Организация судебно-следственных комиссий была настолько нецелесообразна и непродуманна, что еще и не такие безобразия совершенно безнаказанно могли вытворять служившие в них лица. Первоначально за комиссиями не существовало никакого надзора. Только в последнее время деникинского владычества, когда все чаще и чаще стали раздаваться голоса о чинимых в комиссиях беззакониях, надзор за ними предоставили военной прокуратуре. Последняя, по своей малочисленности и неподвижности, а также в силу того, что с ней начальство почти не считалось, не имела никакой возможности осуществлять свой надзор за комиссиями.
В Донской области прокурорское око заглядывало всего лишь в три ближайшие комиссии (областную, ростовскую и таганрогскую), деятельность же семи остальных так и оставалась для нас все время terra incognita.
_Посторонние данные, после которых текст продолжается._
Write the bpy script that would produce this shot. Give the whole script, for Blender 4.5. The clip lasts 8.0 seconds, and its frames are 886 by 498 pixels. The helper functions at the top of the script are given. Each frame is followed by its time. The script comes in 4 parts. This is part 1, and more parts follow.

Во главе областной комиссии, которой подчинялись окружные, стоял генерал-лейтенант Пономарев, считавший себя выше всяких прокуроров и не считавший даже нужным отвечать на разные наши запросы.
На фронте судебно-следственных комиссий не существовало.
Там расследование о деятельности «причастных к большевизму лиц» возлагалось или на строевых офицеров, производивших краткое дознание, или на чинов контр-разведки. Это, столь прославленное, учреждение действовало и в тылу, играя роль розыскного аппарата и передавая добытые сведения в судебно-следственные комиссии.
Когда контр-разведка достаточно изобличала кого-либо в «причастности к большевизму» и дальнейшего расследования не требовалось, судебно-следственные комиссии: имели право прямо направлять дело в военно-полевой суд. Напротив, если комиссия находила дело чересчур сложным и требующим серьезного расследования, она передавала его к нормальной военной подсудности, т. е. к военному следователю.
Таким образом комиссии могли выбирать себе дела по вкусу, тянуть их сколько заблагорассудится, а затем или прекращать их своей властью, или передавать в суд.
Военно-полевые суды имел право учреждать при своей части каждый военный начальник, пользовавшийся правами командира полка. На Дону в каждом городе и сколько-нибудь значительном пункте при комендантских управлениях учреждались постоянные военно-полевые суды.
На практике при действующих частях, особенно на фронте, не существовало никаких судов, а применялась расправа на месте.
— Какие там суды в военное время!
Эта стереотипная фраза не сходила с языка начальствующих лиц, характеризуя их отношение к отправлению правосудия.
— Мы мало говорим, но творим свое маленькое дело. По отношению к большевикам мы суровы и беспощадны, ибо другого выхода нет и не может быть, — говорил в апреле 1919 г. корреспонденту «Вольной Кубани» начальник 1-го Конного корпуса.
Рубить пленных не считалось преступлением. В официальных сводках иногда мелькали такие известия:
«При разгроме у нижнего течения Хопра 23-й советской дивизии конница рубила красных беспощадно. Пленных не брали. Рубя большевиков, казаки с озлоблением приговаривали: «На наш Дон захотелось!»[198]
Заодно и после боя укладывали на месте всякого, заподозренного в большевизме.
Позволяя дикие расправы на фронте, вожди заражали подчиненных кровожадностью, приучали к произволу. Жажда крови была так велика в стане белых, что в каждой компании, где бы она ни собиралась, в ресторане, клубе, поезде, то и дело раздавались возгласы:
— Я бы их повесил!
— Такую сволочь надо вешать!
— Напрасно тут же не повесили.
Виселица, с легкой руки вождей, расправлявшихся с ее помощью с большевиками, казалась единственным радикальным средством избавления от всех общественных зол и напастей.
Ой яблочко Да на елочку, Комиссаров-жидов На веревочку, -
беспрерывно горланили пьяные добровольцы.
В общественных кругах весьма серьезно обсуждали вопрос, какой мучительной казни подвергнуть Ленина, Троцкого и других большевистских вождей в случае пленения их в Москве. Даже осважная печать вмешалась в эти разговоры и доказывала, что злодеи должны претерпеть ту казнь, какую определяет им уголовный закон, а нечего выдумывать свою собственную.